_PROBLEM TO WORK ON_
Begin at the first line of the data and copy each line through the one containing "of a camera", that line included, with no pictures.

-- -- --

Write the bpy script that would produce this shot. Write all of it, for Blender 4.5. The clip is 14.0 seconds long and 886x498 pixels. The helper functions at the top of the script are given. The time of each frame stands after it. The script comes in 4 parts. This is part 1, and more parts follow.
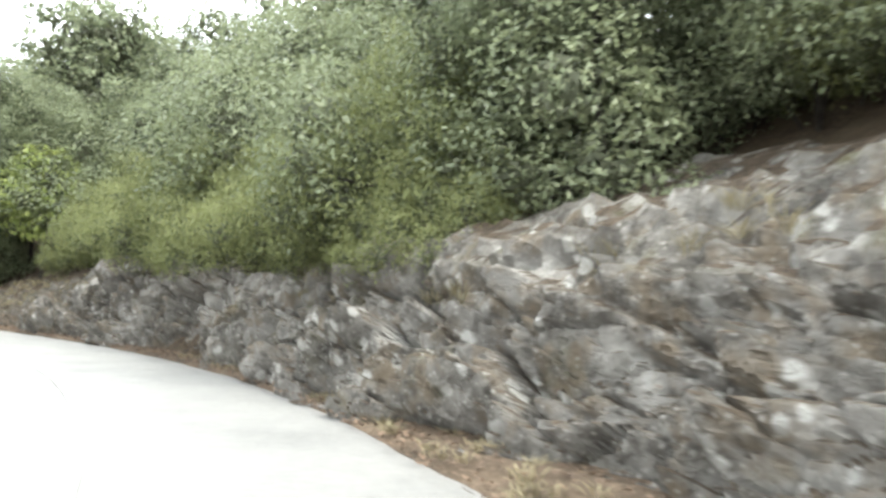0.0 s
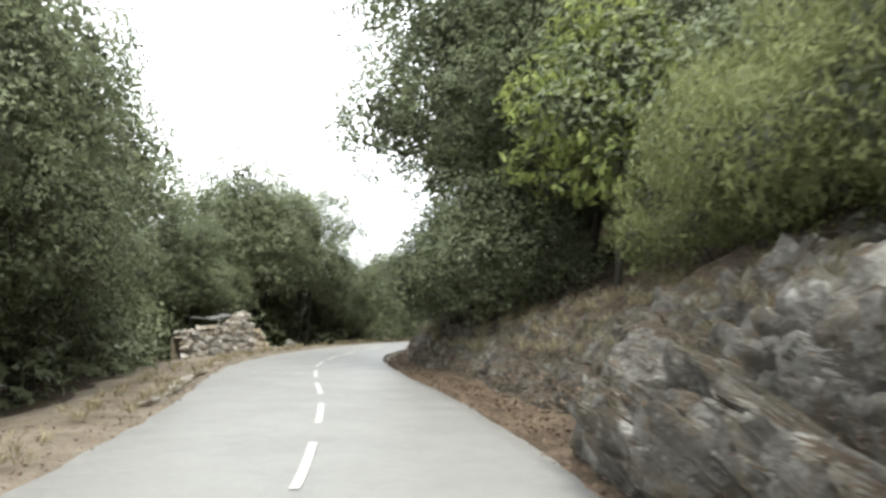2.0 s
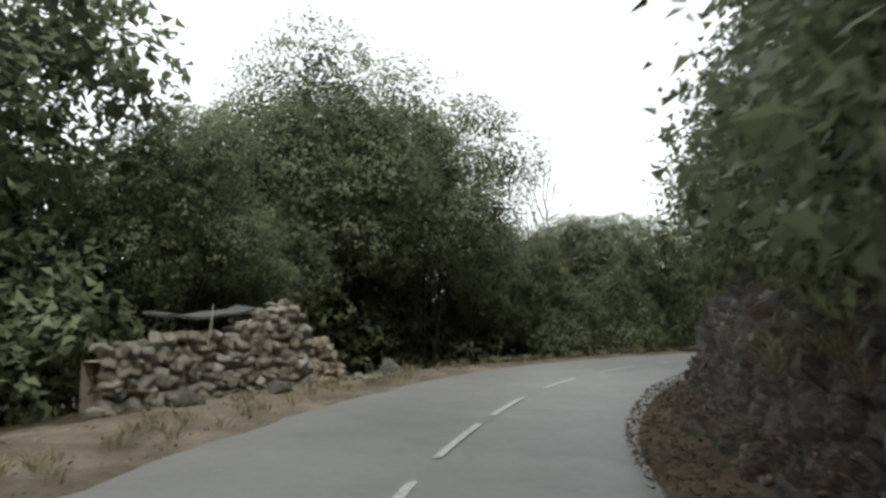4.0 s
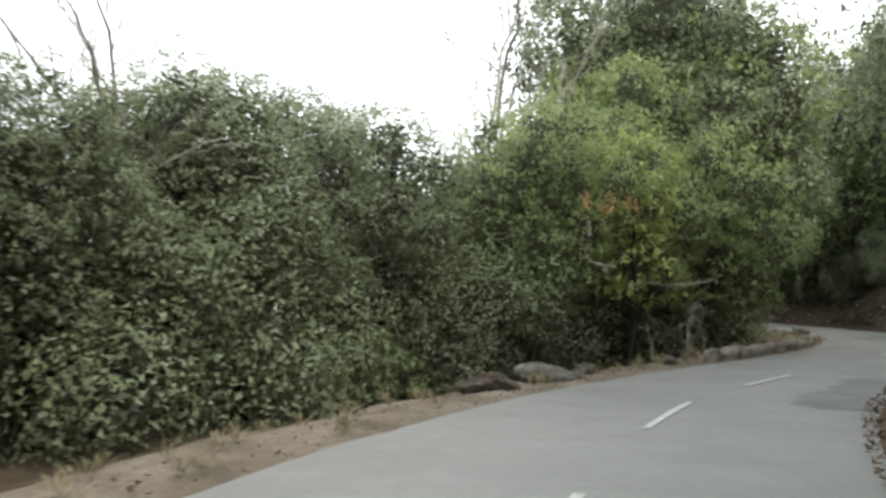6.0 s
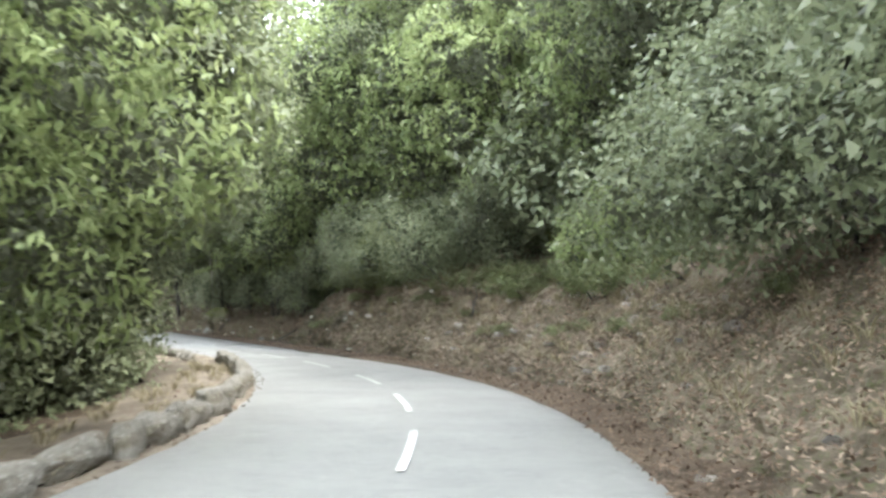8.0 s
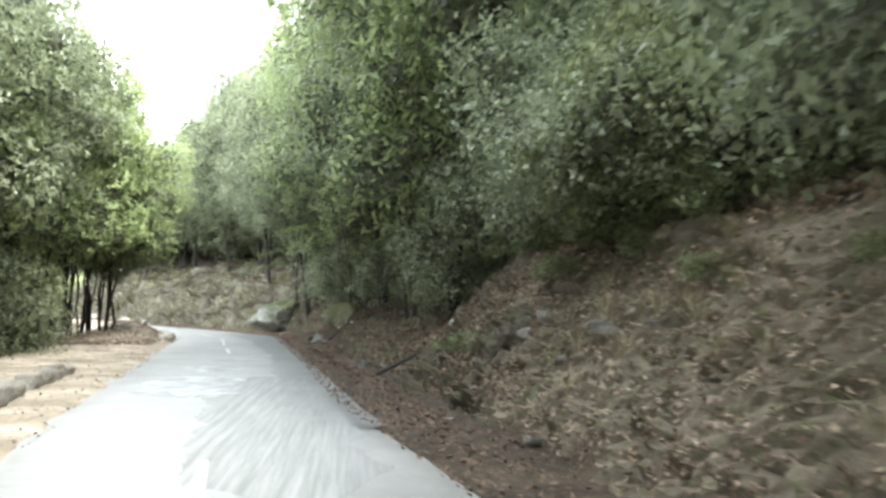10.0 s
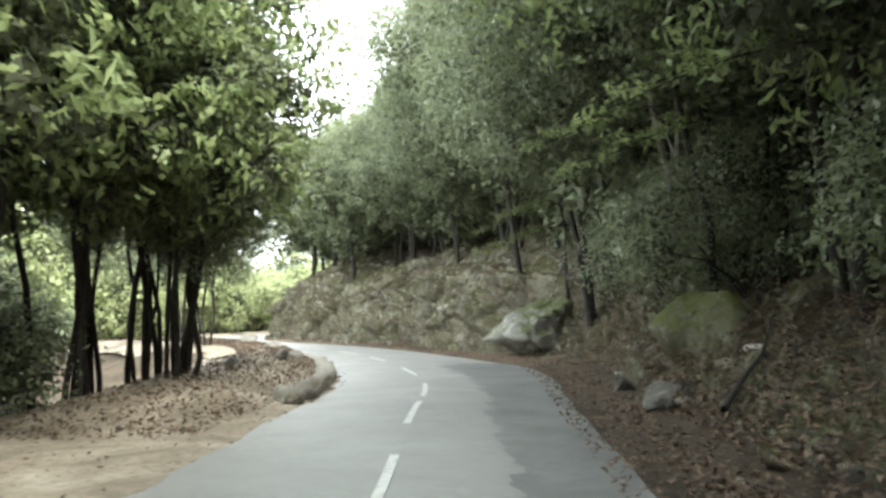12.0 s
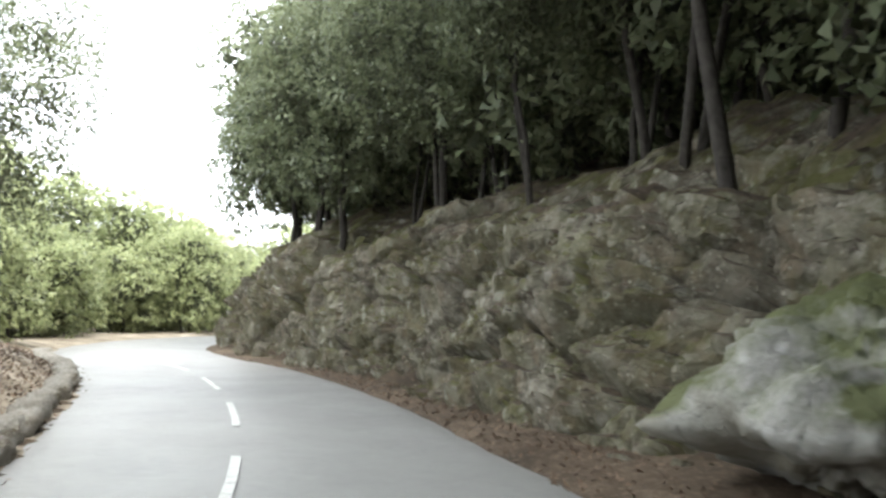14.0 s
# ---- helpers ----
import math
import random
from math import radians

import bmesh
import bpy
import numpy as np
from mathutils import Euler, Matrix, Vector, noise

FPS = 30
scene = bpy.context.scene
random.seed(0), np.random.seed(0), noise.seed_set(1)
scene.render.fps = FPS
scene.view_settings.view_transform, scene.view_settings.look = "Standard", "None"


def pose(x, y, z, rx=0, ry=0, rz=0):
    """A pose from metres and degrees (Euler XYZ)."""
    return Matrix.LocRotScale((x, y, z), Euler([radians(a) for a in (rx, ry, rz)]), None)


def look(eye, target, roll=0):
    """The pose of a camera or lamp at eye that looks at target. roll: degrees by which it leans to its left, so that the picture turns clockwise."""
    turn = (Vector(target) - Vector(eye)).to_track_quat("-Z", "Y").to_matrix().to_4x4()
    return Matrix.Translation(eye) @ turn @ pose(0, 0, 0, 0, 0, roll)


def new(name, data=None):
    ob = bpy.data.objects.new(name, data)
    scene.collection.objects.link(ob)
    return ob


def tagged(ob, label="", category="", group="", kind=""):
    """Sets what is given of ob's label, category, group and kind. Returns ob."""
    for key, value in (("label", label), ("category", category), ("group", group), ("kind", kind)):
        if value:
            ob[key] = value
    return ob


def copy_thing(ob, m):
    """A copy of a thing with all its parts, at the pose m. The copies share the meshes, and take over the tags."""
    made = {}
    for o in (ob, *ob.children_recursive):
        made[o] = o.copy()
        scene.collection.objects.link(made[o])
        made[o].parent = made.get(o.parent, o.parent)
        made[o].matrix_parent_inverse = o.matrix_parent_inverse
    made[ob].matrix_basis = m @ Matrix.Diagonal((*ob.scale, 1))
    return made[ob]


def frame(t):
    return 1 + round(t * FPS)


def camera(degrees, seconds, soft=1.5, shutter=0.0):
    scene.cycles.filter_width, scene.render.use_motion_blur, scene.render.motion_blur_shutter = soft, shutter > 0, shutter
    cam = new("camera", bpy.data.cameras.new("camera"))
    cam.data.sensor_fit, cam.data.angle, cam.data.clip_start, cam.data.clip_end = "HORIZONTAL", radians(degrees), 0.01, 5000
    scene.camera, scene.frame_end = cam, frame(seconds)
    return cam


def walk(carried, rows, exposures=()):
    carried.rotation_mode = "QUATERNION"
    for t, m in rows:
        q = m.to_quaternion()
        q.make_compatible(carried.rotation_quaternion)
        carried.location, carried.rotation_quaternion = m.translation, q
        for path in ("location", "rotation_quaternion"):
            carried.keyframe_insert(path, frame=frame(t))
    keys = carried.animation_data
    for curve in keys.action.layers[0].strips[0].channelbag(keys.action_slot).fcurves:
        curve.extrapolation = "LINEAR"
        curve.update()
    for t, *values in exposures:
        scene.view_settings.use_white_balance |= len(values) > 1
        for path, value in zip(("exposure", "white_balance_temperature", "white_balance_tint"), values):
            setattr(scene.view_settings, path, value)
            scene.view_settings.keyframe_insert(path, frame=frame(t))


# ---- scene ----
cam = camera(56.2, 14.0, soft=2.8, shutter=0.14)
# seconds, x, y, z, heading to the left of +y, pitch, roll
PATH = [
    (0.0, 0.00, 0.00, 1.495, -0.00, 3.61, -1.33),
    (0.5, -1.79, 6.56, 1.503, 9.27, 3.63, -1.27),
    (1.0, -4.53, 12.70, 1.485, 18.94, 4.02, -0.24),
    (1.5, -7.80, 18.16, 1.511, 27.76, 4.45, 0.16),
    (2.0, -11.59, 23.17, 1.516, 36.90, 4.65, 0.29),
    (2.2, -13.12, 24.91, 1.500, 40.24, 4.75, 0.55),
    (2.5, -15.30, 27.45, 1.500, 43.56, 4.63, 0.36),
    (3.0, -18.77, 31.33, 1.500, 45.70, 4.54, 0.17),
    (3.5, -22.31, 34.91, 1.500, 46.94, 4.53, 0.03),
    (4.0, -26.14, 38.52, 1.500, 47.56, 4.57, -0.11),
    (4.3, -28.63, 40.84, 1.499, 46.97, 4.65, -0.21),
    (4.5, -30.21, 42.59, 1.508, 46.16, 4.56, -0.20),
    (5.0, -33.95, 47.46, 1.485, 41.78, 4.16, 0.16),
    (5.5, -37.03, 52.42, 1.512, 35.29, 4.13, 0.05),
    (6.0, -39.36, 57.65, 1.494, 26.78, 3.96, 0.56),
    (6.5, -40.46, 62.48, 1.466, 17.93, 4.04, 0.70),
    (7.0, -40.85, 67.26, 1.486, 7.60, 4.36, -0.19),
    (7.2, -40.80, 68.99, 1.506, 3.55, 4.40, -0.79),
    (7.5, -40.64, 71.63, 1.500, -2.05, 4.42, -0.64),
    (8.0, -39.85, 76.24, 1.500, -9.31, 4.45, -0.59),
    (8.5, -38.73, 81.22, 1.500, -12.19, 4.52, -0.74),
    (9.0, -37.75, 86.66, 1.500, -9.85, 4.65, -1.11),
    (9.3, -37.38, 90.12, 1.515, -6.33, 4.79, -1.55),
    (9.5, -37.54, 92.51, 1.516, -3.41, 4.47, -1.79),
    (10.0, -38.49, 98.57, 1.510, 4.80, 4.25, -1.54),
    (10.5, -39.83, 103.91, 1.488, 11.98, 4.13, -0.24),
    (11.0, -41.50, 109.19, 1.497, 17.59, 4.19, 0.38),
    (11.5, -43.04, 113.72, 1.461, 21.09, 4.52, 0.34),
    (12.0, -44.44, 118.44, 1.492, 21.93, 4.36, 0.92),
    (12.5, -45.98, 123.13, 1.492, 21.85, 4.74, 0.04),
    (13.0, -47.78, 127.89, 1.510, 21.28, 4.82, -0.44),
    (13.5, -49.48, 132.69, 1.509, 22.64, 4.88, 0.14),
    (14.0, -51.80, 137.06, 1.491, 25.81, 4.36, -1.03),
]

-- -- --

_ANSWER IN FULL_
Write the bpy script that would produce this shot. Write all of it, for Blender 4.5. The clip is 14.0 seconds long and 886x498 pixels. The helper functions at the top of the script are given. The time of each frame stands after it. The script comes in 4 parts. This is part 1, and more parts follow.
0.0 s
2.0 s
4.0 s
6.0 s
8.0 s
10.0 s
12.0 s
14.0 s
# ---- helpers ----
import math
import random
from math import radians

import bmesh
import bpy
import numpy as np
from mathutils import Euler, Matrix, Vector, noise

FPS = 30
scene = bpy.context.scene
random.seed(0), np.random.seed(0), noise.seed_set(1)
scene.render.fps = FPS
scene.view_settings.view_transform, scene.view_settings.look = "Standard", "None"


def pose(x, y, z, rx=0, ry=0, rz=0):
    """A pose from metres and degrees (Euler XYZ)."""
    return Matrix.LocRotScale((x, y, z), Euler([radians(a) for a in (rx, ry, rz)]), None)


def look(eye, target, roll=0):
    """The pose of a camera or lamp at eye that looks at target. roll: degrees by which it leans to its left, so that the picture turns clockwise."""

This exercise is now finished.